Cynthia Kenyon is a researcher at the University of San Francisco who has studied aging in a small worm called “C elegans.” Her TED talk liked below was one of the first I saw on the subject of aging and it was so engaging it really set me off on my path to know and understand aging much better. She speaks about the genetic markers she has noted in her worm subjects and experiments and she has learned, by manipulating these genes, to regulate up or down the work lifespan. She has asserted that there is a control mechanism for aging and it is genetic. She claims that these control mechanisms must have been a part of evolution and while they may work a little differently in every animal, they are there in EVERY animal somewhere. There are aging pathways in humans, linked to our genes, and they are subject to alternation and manipulation.

Ray Kurzweil

Ray Kurzweil studied at MIT and graduated in 1970, and he has been at the cutting edge of computer science for decades. Like so many others, he is not a doctor or medical researcher, but he is a technologist with a passionate interest in the realm of aging and life extension.
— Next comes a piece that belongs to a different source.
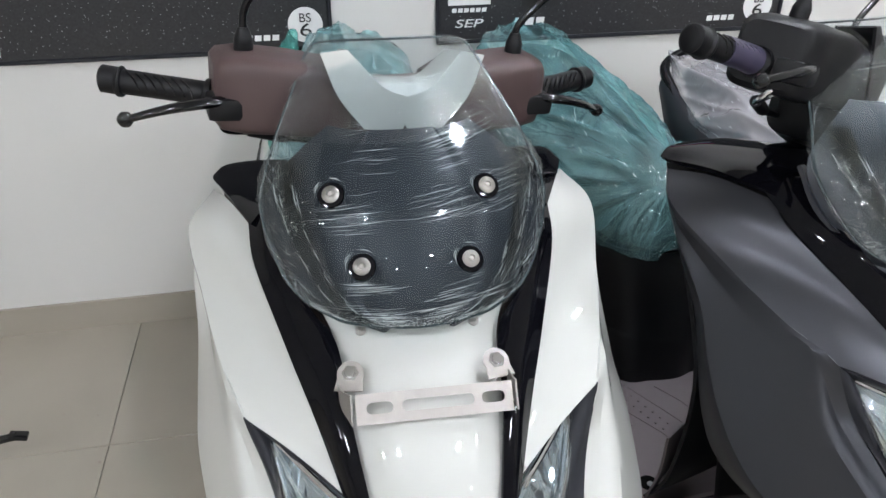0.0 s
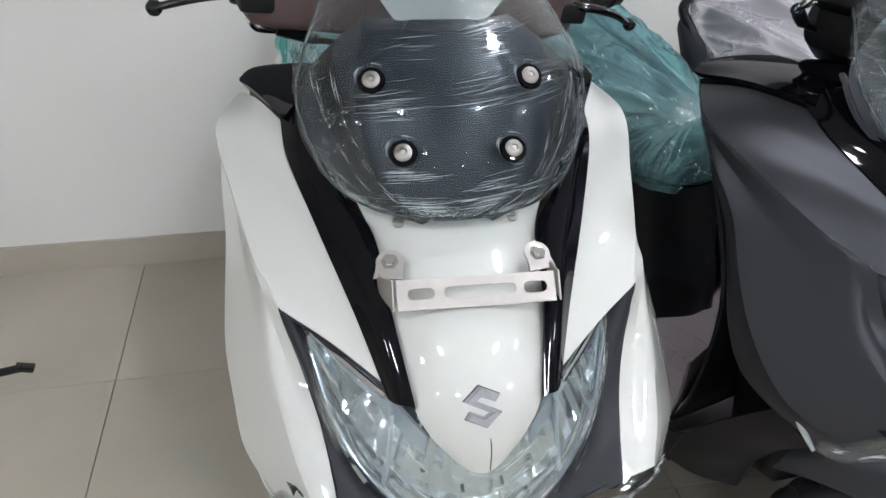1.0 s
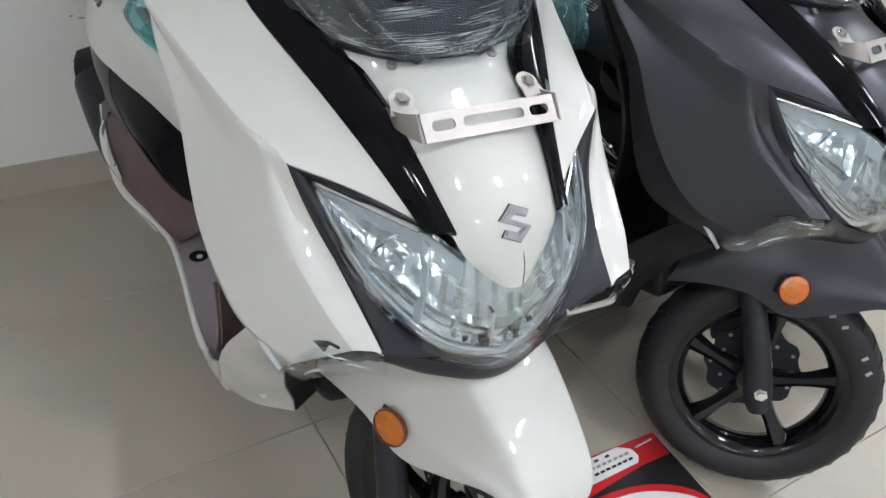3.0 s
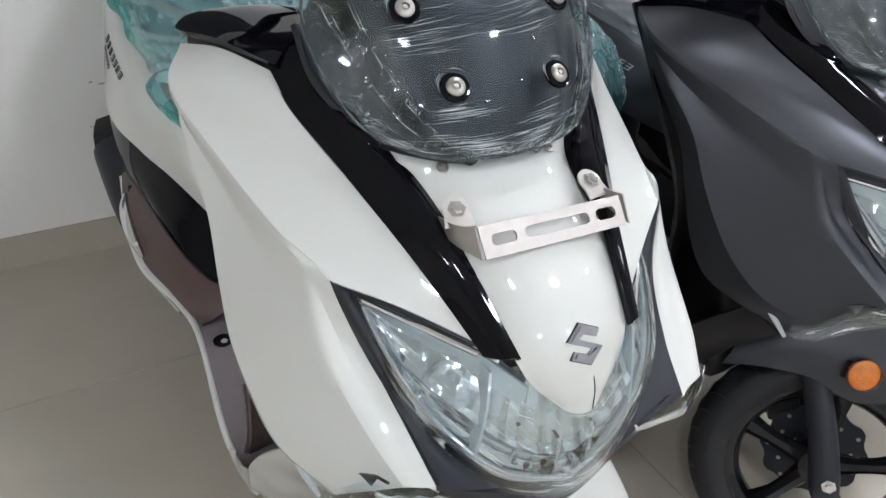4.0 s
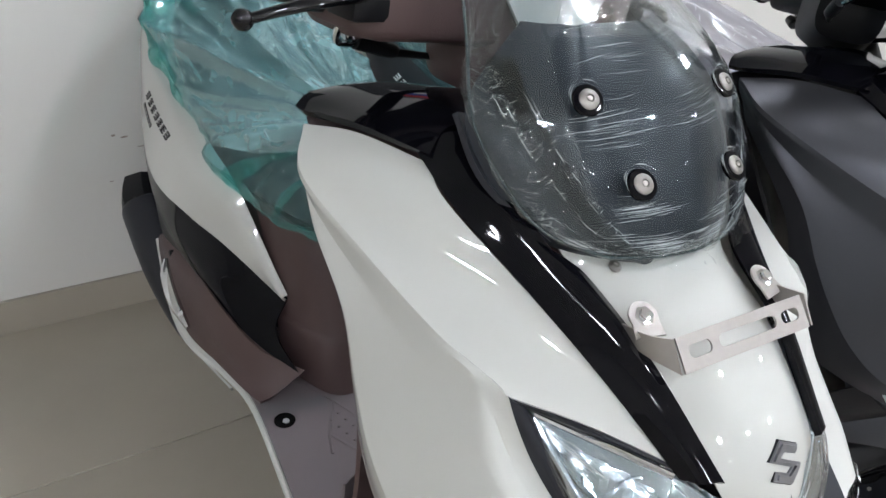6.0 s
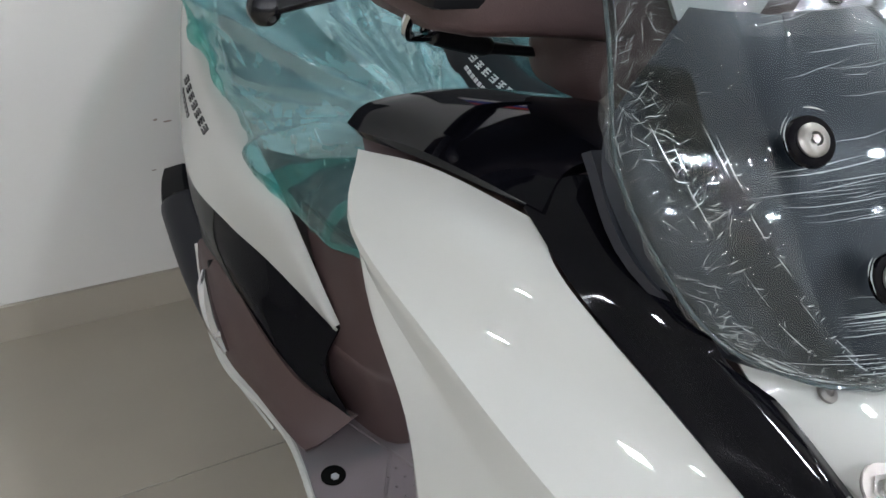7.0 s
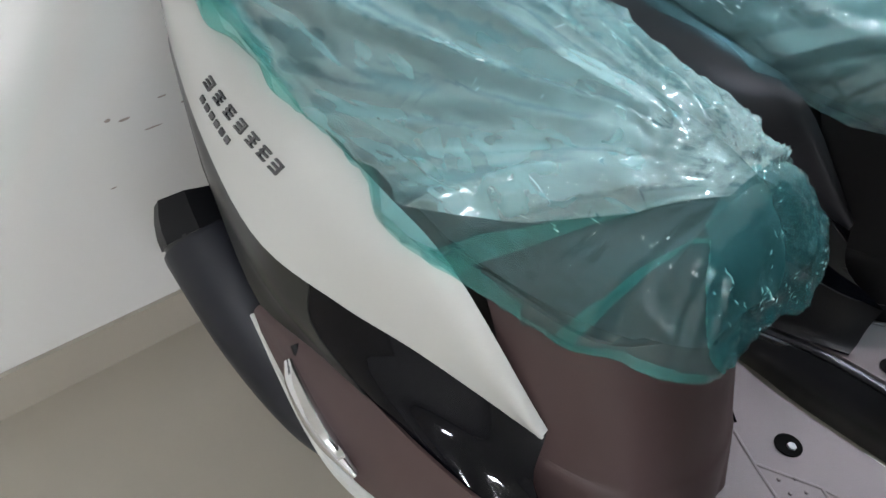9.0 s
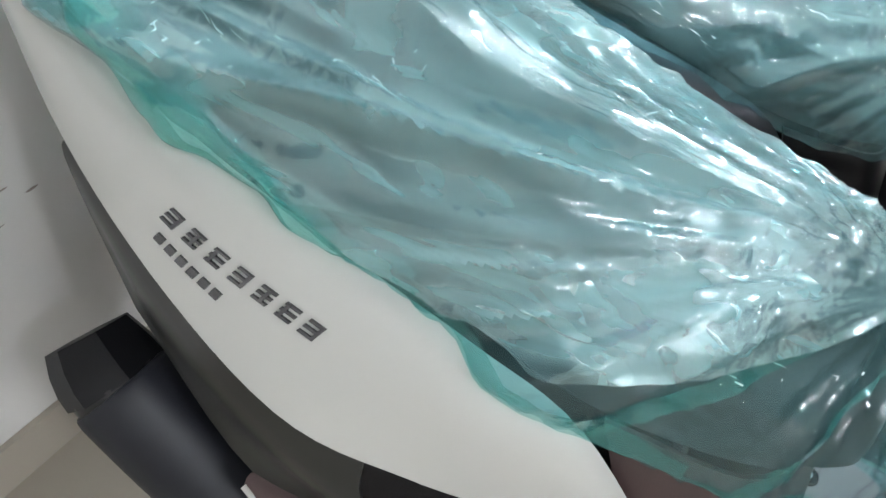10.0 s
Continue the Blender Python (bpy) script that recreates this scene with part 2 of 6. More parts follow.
M_CEIL = mat("ceiling_paint", (0.75, 0.75, 0.73), 0.7, vary=0.02)
M_TILE = mat("beige_floor_tile", (0.36, 0.325, 0.268), 0.34, vary=0.14, scale=3.0, rvar=0.06)
nt = M_TILE.node_tree
tex = [n for n in nt.nodes if n.bl_idname == "ShaderNodeTexNoise"]
coord = [n for n in nt.nodes if n.bl_idname == "ShaderNodeTexCoord"][0]
info = nt.nodes.new("ShaderNodeObjectInfo")
far_off = nt.nodes.new("ShaderNodeVectorMath")
far_off.operation = "SCALE"
far_off.inputs[0].default_value = (37.0, 19.0, 53.0)
nt.links.new(info.outputs["Random"], far_off.inputs["Scale"])
shifted = nt.nodes.new("ShaderNodeVectorMath")
nt.links.new(coord.outputs["Object"], shifted.inputs[0])
nt.links.new(far_off.outputs[0], shifted.inputs[1])
for n in tex:
    nt.links.new(shifted.outputs[0], n.inputs["Vector"])
M_GROUT = mat("grout", (0.19, 0.17, 0.14), 0.8)
M_SKIRT = mat("skirting_tile", (0.36, 0.325, 0.27), 0.35, vary=0.06, scale=3)
M_POSTER = mat("poster_black", (0.02, 0.02, 0.022), 0.45, vary=0.9, scale=160)
M_PAPER = mat("white_print", (0.75, 0.75, 0.74), 0.4)
M_RED = mat("red_print", (0.55, 0.02, 0.025), 0.35)
M_INK = mat("black_print", (0.015, 0.015, 0.015), 0.35)
M_GREYINK = mat("grey_print", (0.3, 0.31, 0.32), 0.4)
M_TEAL = mat("teal_print", (0.05, 0.3, 0.3), 0.4)
M_SCUFF = mat("scuff", (0.32, 0.27, 0.24), 0.7, vary=0.3, scale=80)
M_TEAL2 = mat("blue_print", (0.02, 0.06, 0.4), 0.35)
M_SOCKET_SHADE = mat("socket_shade", (0.004, 0.004, 0.004), 0.9, spec=0.05)
M_PURPLE = mat("purple_film", (0.05, 0.043, 0.075), 0.3)


def glow(name, color, strength):
    m = bpy.data.materials.new(name)
    m.use_nodes = True
    b = m.node_tree.nodes["Principled BSDF"]
    b.inputs["Base Color"].default_value = (0.8, 0.8, 0.8, 1)
    b.inputs["Emission Color"].default_value = (*color, 1)
    b.inputs["Emission Strength"].default_value = strength
    return m


M_LAMP = glow("led_diffuser", (0.95, 1.0, 1.1), LAMP)

# ---- mesh helpers ----


def finish(name, bm, material, parent=None, label="", sharp=38):
    me = bpy.data.meshes.new(name)
    bm.normal_update()
    bm.to_mesh(me)
    bm.free()
    me.materials.append(material)
    for p in me.polygons:
        p.use_smooth = True
    me.set_sharp_from_angle(angle=radians(sharp))
    ob = new(name, me)
    if parent is not None:
        ob.parent = parent
    if label:
        ob["label"] = label
    return ob


def part(name, bm, material, parent, label="", sharp=38):
    return finish(name, bm, material, parent, label, sharp)


def thing(name, label, category, group="", m=None, kind=""):
    e = new(name)
    e.empty_display_size = 0.1
    if m is not None:
        e.matrix_world = m
    return tagged(e, label, category, group, kind)


def spline(pts, n, smooth=True):
    """n points along a line of control points, by Catmull-Rom."""
    p = np.array(pts, float)
    k = len(p)
    out = []
    for i in range(n):
        u = i / (n - 1) * (k - 1)
        j = min(int(u), k - 2)
        f = u - j
        b, c = p[j], p[j + 1]
        if not smooth or k == 2:
            out.append(b + (c - b) * f)
            continue
        a = p[j - 1] if j > 0 else 2 * b - c
        d = p[j + 2] if j + 2 < k else 2 * c - b
        out.append(0.5 * (2 * b + (c - a) * f + (2 * a - 5 * b + 4 * c - d) * f * f + (3 * b - a - 3 * c + d) * f ** 3))
    return np.array(out)


def surface(rows, nu=24, nv=12, su=True, sv=True):
    r = np.array([spline(row, nu, su) for row in rows])
    return np.array([spline(r[:, i], nv, sv) for i in range(nu)]).transpose(1, 0, 2)


def sheet(grid, flip=False):
    """A single skin, for film."""
    bm = bmesh.new()
    a, b = grid.shape[:2]
    v = [[bm.verts.new(grid[i, j]) for j in range(b)] for i in range(a)]
    for i in range(a - 1):
        for j in range(b - 1):
            q = [v[i][j], v[i][j + 1], v[i + 1][j + 1], v[i + 1][j]]
            bm.faces.new(q[::-1] if flip else q)
    return bm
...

His training is in information technology and computing, but after pioneering many products, including a synthesizer that carries his name. He is known for promoting something called ‘The Singularity’ which is the idea that computing technology and machine intelligence is accelerating at such a rapid pace that it will eventually overtake human intelligence and become the dominate factor on earth. These technologies will combine with genetics, nanotechnologies, and many other health technologies to radically extend human life. He could be described as a futurist and his predictions are wildly enthusiastic about the future of aging.

Elizabeth Blackburn

Elizabeth Blackburn has been a tremendous beneficiary of the work done by Leonard Hayflick. She and Carol Greider and Jack Szostaks won a Nobel Prize in 2009 for breakthrough work furthering the understanding of telomeres and the enzyme telomerase. The importance of telomerase has led to continued research at the University of California San Francisco, where she studies the effect of telomeres and telomerase activity on cellular aging.